Quanto a vocês que já leram ou algum vão ler este livro, já não sei.
Mas o que é realmente importante é aquilo que o escritor nos quer contar, e o que ele nos conta é deveras importante;
"o escritor sente intimamente que escrever é o melhor que lhe aconteceu e pode acontecer, pois escrever significa para ele a melhora maneira de viver, prescindindo das consequências sociais, políticas ou económicas que pode conseguir mediante o que escreve."
"Mas empenhar-se em sê-lo, decidir-se a orientar a própria vida em função desse projecto, é já uma forma - a única possível - de começar a sê-lo."
"Rebeldia"
" A ficção é uma mentira que encobre uma profunda verdade; é a vida que não foi, a que os homens e mulheres de uma determinada época quiseram ter e não tiveram e, por isso, foram obrigados a inventar."
"Porque quem, por intermédio da leitura, vive uma grande ficção (...) regressa à vida real com uma sensibilidade muito mais desperta face às suas limitações e imperfeições, ficando a saber, por aquelas magnificas fantasias, que o mundo real, a vida vivida, é mais medíocre do que a vida inventada pelos romancistas."
"Flaubert dizia: Escrever é uma forma de viver. Por outras palavras, quem fez sua esta deslumbrante e absorvente vocação não escrever para viver, vive para escrever."
"Não há romancistas precoces. Todos os grandes, os admiráveis romancistas foram, a principio, escritores aprendizes cujo talento se foi gerando à base de constância e convicção."
"O romancista alimenta-se de si mesmo."
"O romancista está também a esgravatar na sua própria existência em busca de pretextos para inventar histórias."
"O romancista não escolhe os seus temas; é escolhido por eles. Escreve sobre certos assuntos porque lhe aconteceram certas coisas. Na escolha do tema, a liberdade de um escritor é relativa, acaso inexistente."

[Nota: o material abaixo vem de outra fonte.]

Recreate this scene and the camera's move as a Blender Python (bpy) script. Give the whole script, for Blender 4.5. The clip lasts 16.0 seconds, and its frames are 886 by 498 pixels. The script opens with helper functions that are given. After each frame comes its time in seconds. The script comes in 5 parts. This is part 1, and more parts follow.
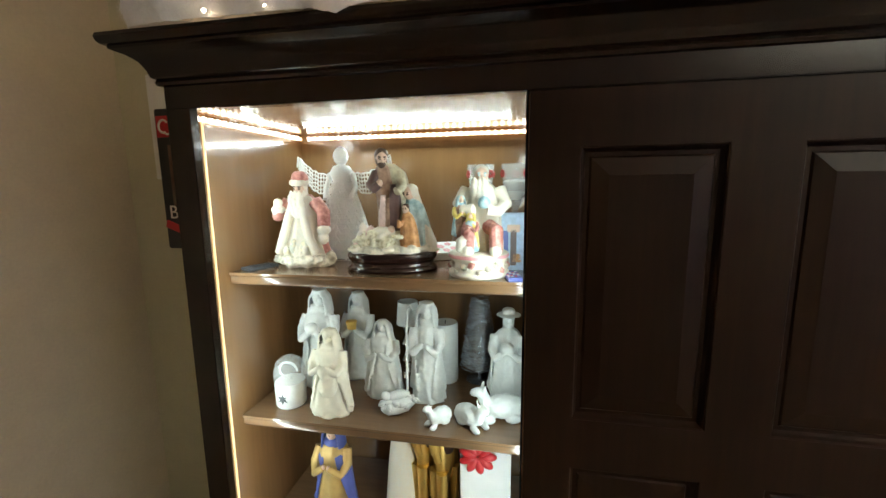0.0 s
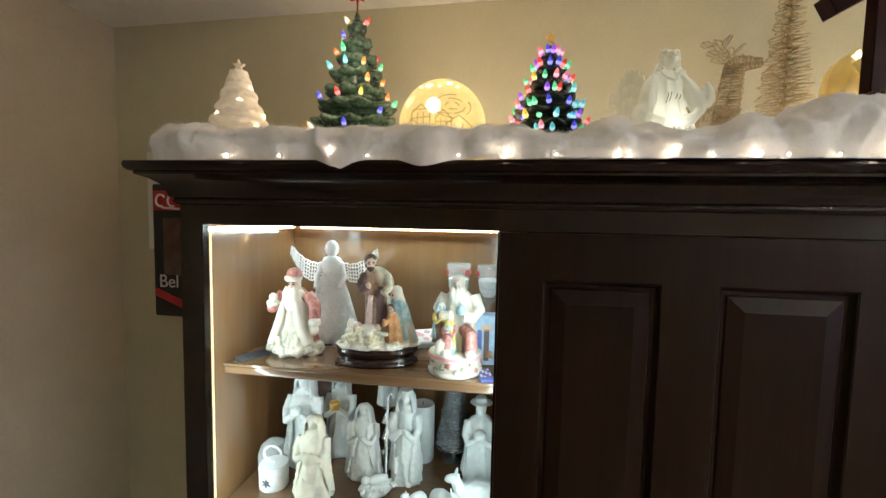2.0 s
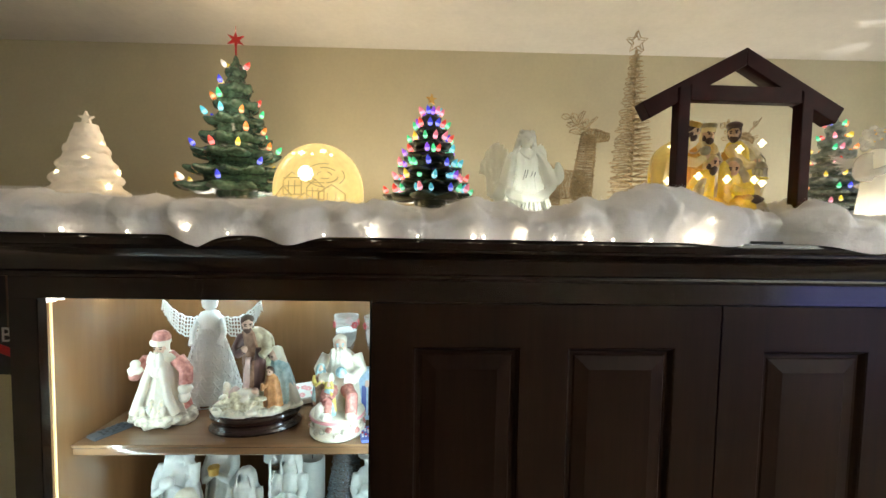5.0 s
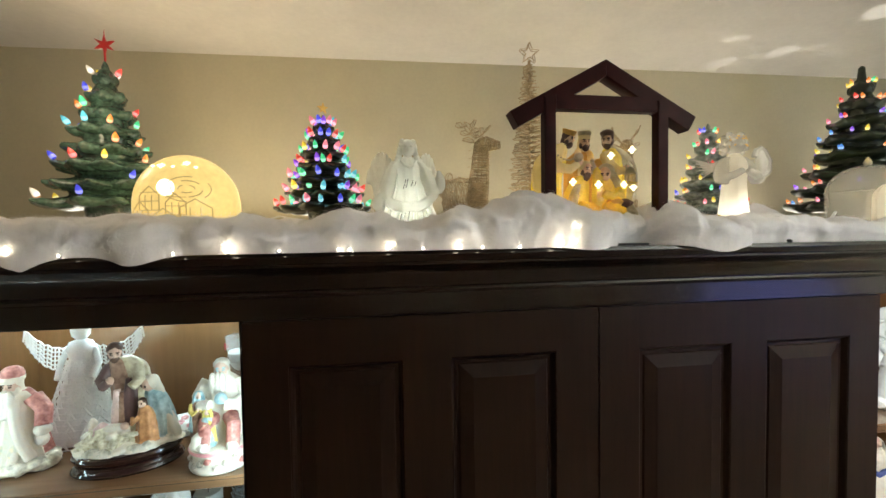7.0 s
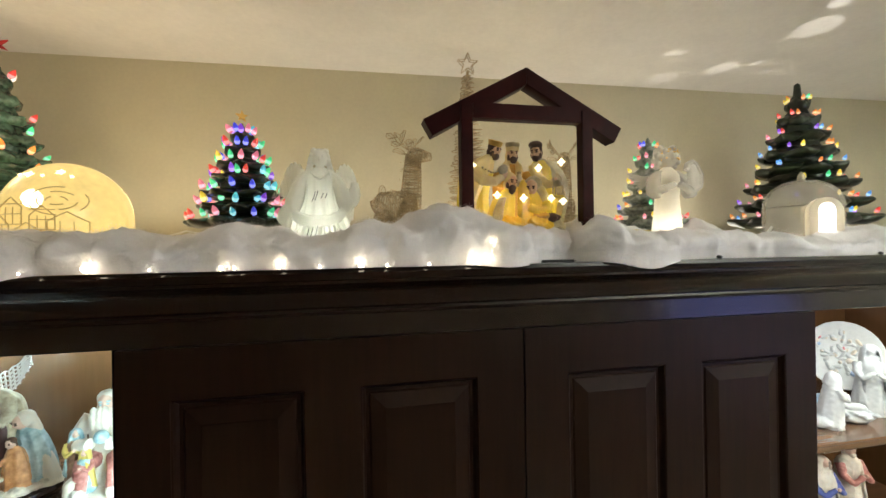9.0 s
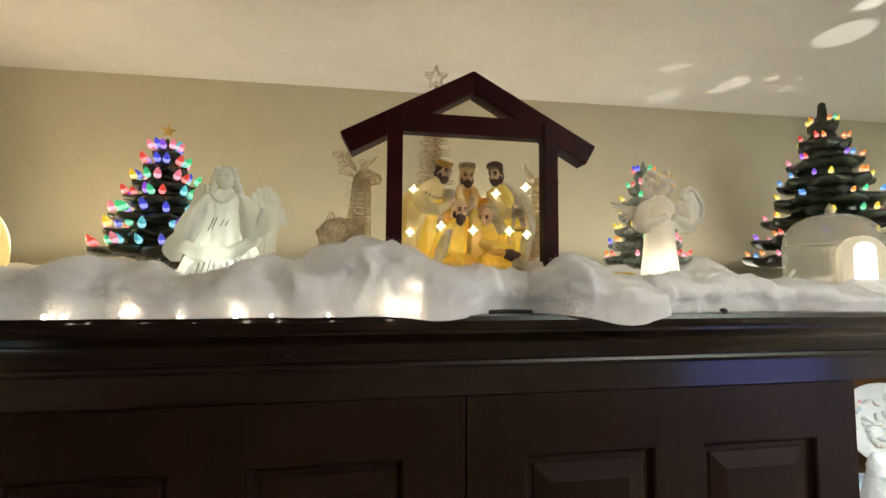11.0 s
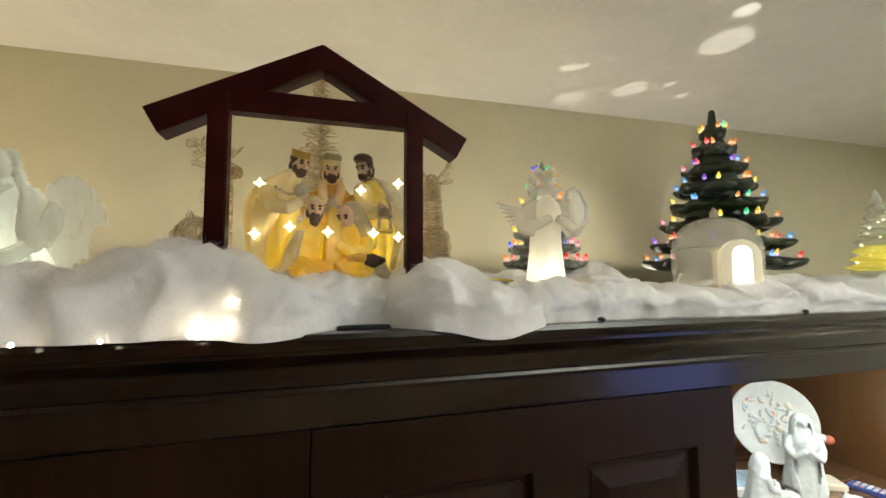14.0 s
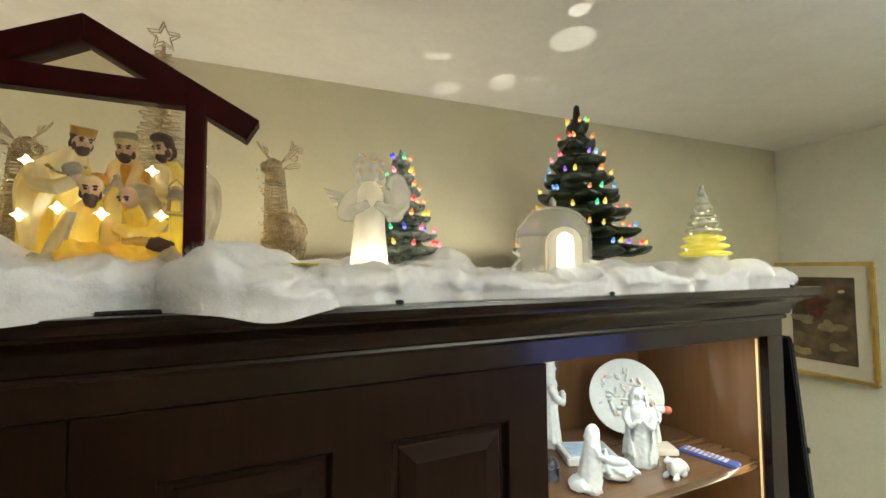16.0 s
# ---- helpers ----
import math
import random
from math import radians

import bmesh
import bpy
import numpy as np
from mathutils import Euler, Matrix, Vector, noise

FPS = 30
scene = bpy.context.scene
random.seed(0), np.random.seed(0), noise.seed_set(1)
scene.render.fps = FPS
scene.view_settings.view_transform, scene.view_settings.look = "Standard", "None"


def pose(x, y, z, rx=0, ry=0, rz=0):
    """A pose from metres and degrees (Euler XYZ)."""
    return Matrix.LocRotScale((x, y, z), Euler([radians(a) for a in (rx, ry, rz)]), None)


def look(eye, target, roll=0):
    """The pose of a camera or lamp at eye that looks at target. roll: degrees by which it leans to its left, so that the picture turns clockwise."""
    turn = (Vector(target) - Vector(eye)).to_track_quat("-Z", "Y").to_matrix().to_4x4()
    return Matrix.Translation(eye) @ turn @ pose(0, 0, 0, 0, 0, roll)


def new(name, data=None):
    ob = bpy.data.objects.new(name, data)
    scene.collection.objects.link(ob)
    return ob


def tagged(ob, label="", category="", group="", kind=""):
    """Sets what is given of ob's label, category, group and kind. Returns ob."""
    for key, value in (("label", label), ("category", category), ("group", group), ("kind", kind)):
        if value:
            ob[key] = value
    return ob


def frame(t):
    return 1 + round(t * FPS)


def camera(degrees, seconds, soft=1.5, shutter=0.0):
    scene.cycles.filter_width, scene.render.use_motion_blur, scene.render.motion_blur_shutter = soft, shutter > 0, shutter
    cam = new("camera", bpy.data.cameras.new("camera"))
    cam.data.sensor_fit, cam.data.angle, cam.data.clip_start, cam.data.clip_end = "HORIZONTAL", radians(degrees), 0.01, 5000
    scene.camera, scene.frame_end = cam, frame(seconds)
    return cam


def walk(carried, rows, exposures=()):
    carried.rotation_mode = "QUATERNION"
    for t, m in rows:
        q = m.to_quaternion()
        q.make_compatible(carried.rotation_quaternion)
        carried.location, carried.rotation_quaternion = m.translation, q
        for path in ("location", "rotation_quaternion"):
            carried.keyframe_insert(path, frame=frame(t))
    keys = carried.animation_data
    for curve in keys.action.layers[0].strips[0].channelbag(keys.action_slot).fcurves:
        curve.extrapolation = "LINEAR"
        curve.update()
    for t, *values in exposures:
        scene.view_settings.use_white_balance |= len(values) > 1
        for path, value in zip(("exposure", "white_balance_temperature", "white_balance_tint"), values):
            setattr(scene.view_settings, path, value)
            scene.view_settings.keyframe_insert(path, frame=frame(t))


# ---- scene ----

"Se aquilo que está a ler nas estrelinhas é que, na minha opinião; um escritor de ficção não é responsável pelos seus temas (pois a vida lhos impõe) mas sim pelo que faz com eles ao transformá-los em literatura e, portanto, pode dizer-se que é, em última instância, o único responsável pelos seus êxitos ou fracassos - pela mediocridade ou pelo seu génio -, tem razão, é exatamente o que eu penso."
"Autenticidade. O que é ser um escritor autêntico?"
"Nisso consiste autenticidade do romancista: aceitar os seus próprios demónios e servi-los na medida das suas forças. O romancista que não escreve aquilo que no seu foro mais íntimo o estimula e força, e friamente escolhe assuntos ou temas de uma maneira racional, porque pensa que deste modo alcançará melhor o êxito, não é autêntico e o mais provável é que, por causa disso, seja também um mau romancista."
"Os grandes romances, nem sequer parecem estar a contar-nos algo, pelo contrário, fazem-nos viver e partilhar as coisas pela persuasão de que são dotados."
"Leia muitíssimo, porque é impossível ter uma linguagem rica, desenvolta, sem ler abundantemente e boa literatura, e tente, ma medida das suas forças, já que isso não é assim tão fácil, não imitar os estilos dos romancistas que mais admira e que lhe ensinaram a amar a literatura."
Como vos disse, naquela altura não li mais nada. O sentir-me observada numa sala repleta de pessoas que mais não faziam do que esperar pela sua vez deixou-me envergonhada na minha profunda avidez por estas palavras.
Em circunstâncias normais eles não estariam lá de todo e eu sentir-me-ia completamente sozinha, mas infelizmente ali, eu não consegui fazer isso.
Mas espero que compreendam que o livro à parte destes excertos que aqui transcrevo tem muitas coisa interessante para contar.